Young Julia shuttled between the nature-loving father she adored (“Dad”) and her mother, a less-trusted figure who caused a rift in the family when she took up with Canadian tenor Ted Andrews (“Pop”). Her tenuous relationship with “Pop” was further strained when he made a disorienting sexual overture. A few years later, Julia learned that “Dad” was not her real father. Julia would eventually take her stepfather’s more mellifluous name, as her stature on the British theater circuit evolved, but it’s clear that “Dad” was the emotional anchor in her complex world.

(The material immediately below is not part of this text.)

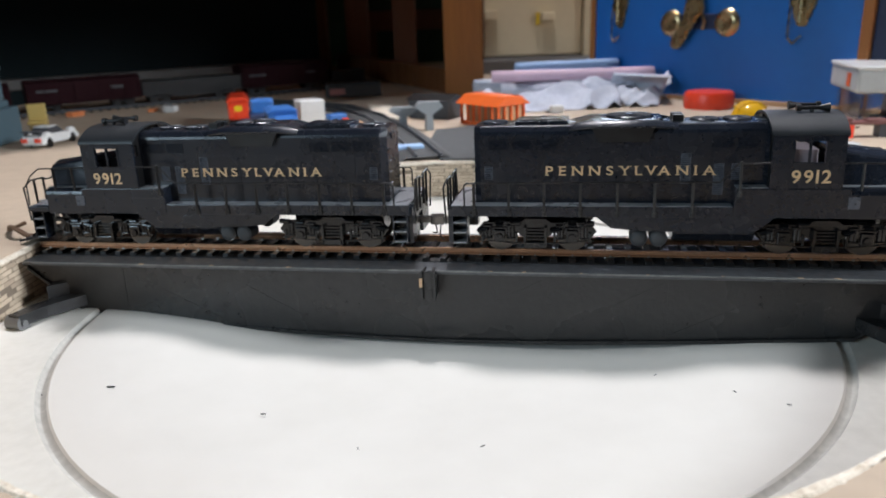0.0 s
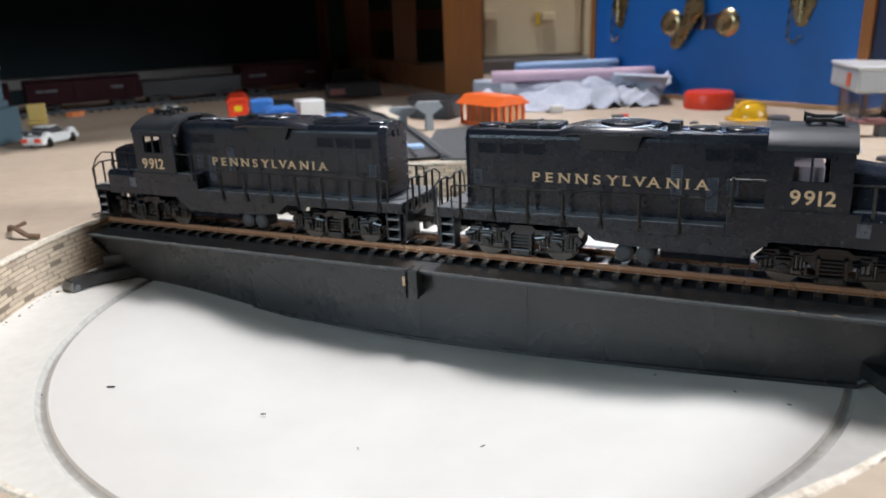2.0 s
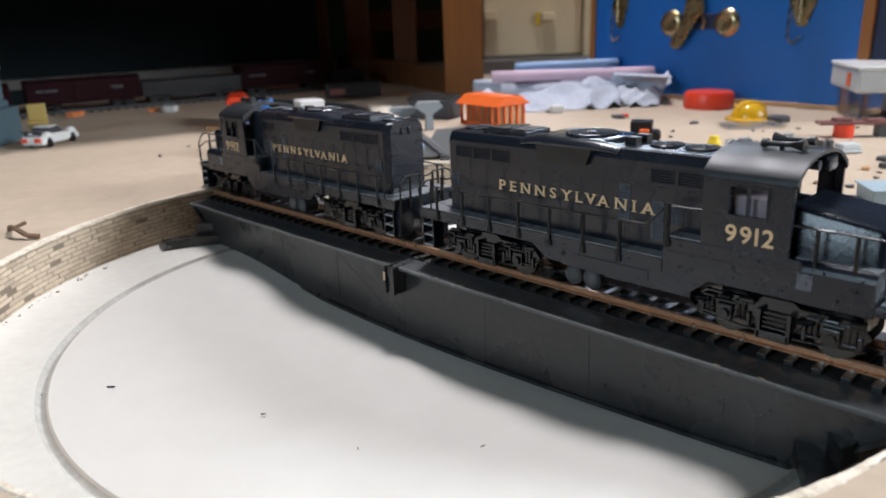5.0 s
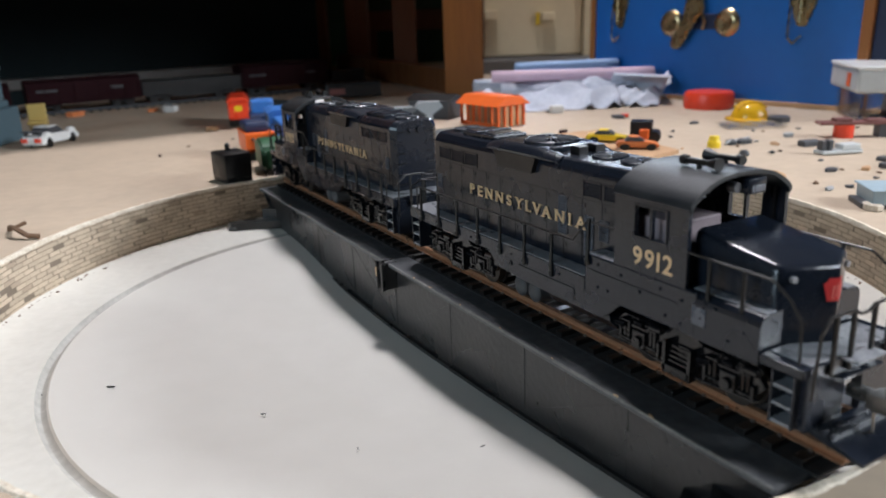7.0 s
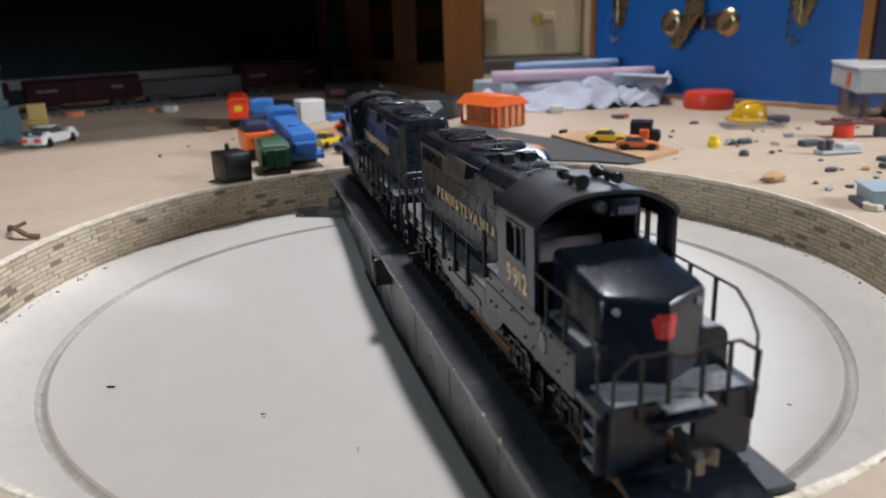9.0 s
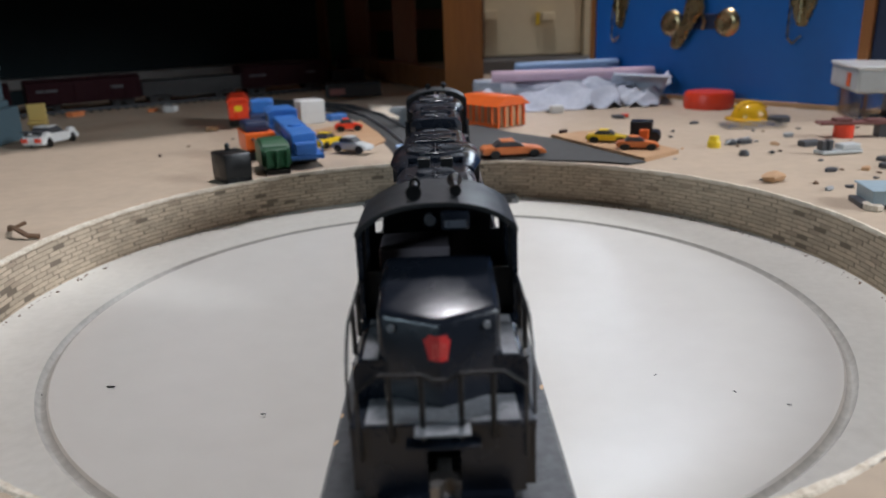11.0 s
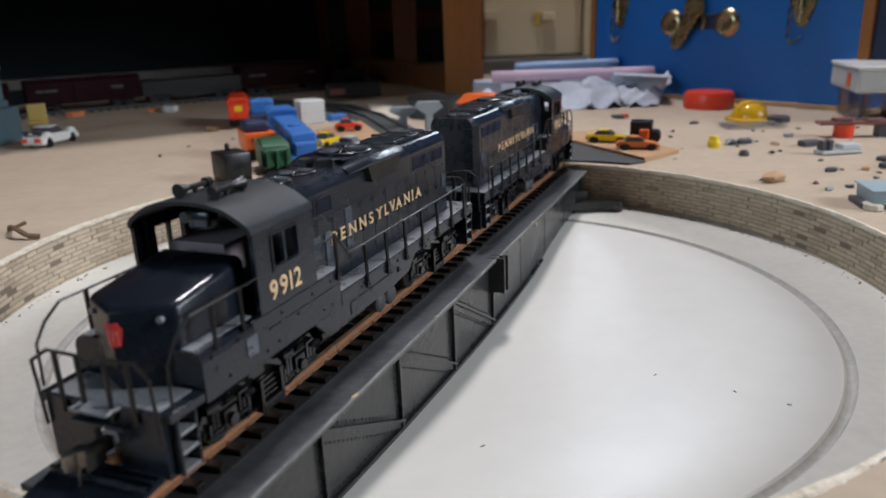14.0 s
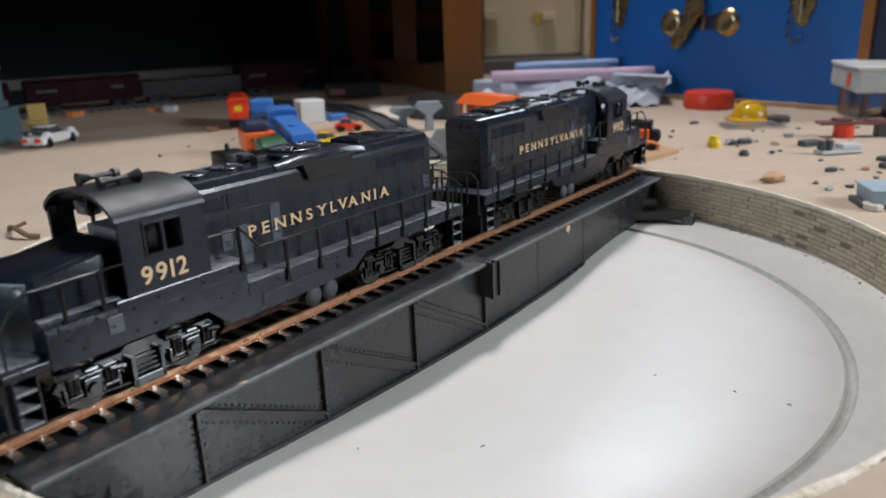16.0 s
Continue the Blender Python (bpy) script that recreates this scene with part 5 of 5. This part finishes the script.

More harrowing moments of Julia’s adolescence occurred during the Blitz, when bombings often forced the family to retreat into the London Underground for safety. As the war escalated, Julia, her mother and stepfather moved to Kent, where air raids, too, were a daily part of life. Julia was the only family member with the ear to differentiate between the fighter aircraft of the Royal Navy and German “doodlebugs” overhead, so she was charged with alerting neighbors, by whistle, whether the steady drone of an aircraft means it was safe to continue baking or necessary to retreat to a shelter.


Naturally, Andrews is at her most engrossing when telling backstage anecdotes. After moving to New York and making her Broadway debut in The Boy Friend, she was called on by director Moss Hart to create Eliza Doolittle in My Fair Lady. Andrews recalls that Rex Harrison, in his first musical role, was a “basket case” whose nerves spurred him to try and back out of the New Haven premiere hours before the curtain was to rise.


Her more enduring affections are saved for Hart, who spent a long weekend helping her overcome insecurity about the role. “Dear Moss. He later told me that he had said to his wife, Kitty Carlisle, `You know, if this were the old days, I’d have taken her to the penthouse at the Plaza Hotel, locked the door, made passionate love to her all weekend and she’d have emerged Monday morning—a STAR!’” Came Carlisle’s arch reply: “If you think it’ll do any good—go ahead.”


Equally gratifying are the encounters with backstage visitors, such as Helen Keller, who could neither see nor hear My Fair Lady but conveyed to Andrews that she identified with Eliza because of her own problems with language.


Andrews goes easy on theater colleagues, even her hard-drinking Camelot co-star, Richard Burton. She reserves the vinegar for outsiders, such as Time magazine reporter Joyce Haber, who was invited by the cast of Camelot to attend two weeks of rehearsals in Toronto, then published a negative piece about the show. “Many years later,” Andrews writes, “she did several hatchet jobs on me and my husband, Blake, prompting my remark, which Blake loves to quote: `That woman should have open-heart surgery—and they should go in through her feet!’”


As long runs in Broadway musicals took their toll on her precious four-octave voice, Andrews was obliged to see a string of specialists for treatment.


Those increasingly frequent office visits presage what fans know would come years later, when a botched throat surgery would threaten to silence her singing voice forever. Andrews still sings; fortunately, she also writes—a good thing, because there are still four decades left to chronicle.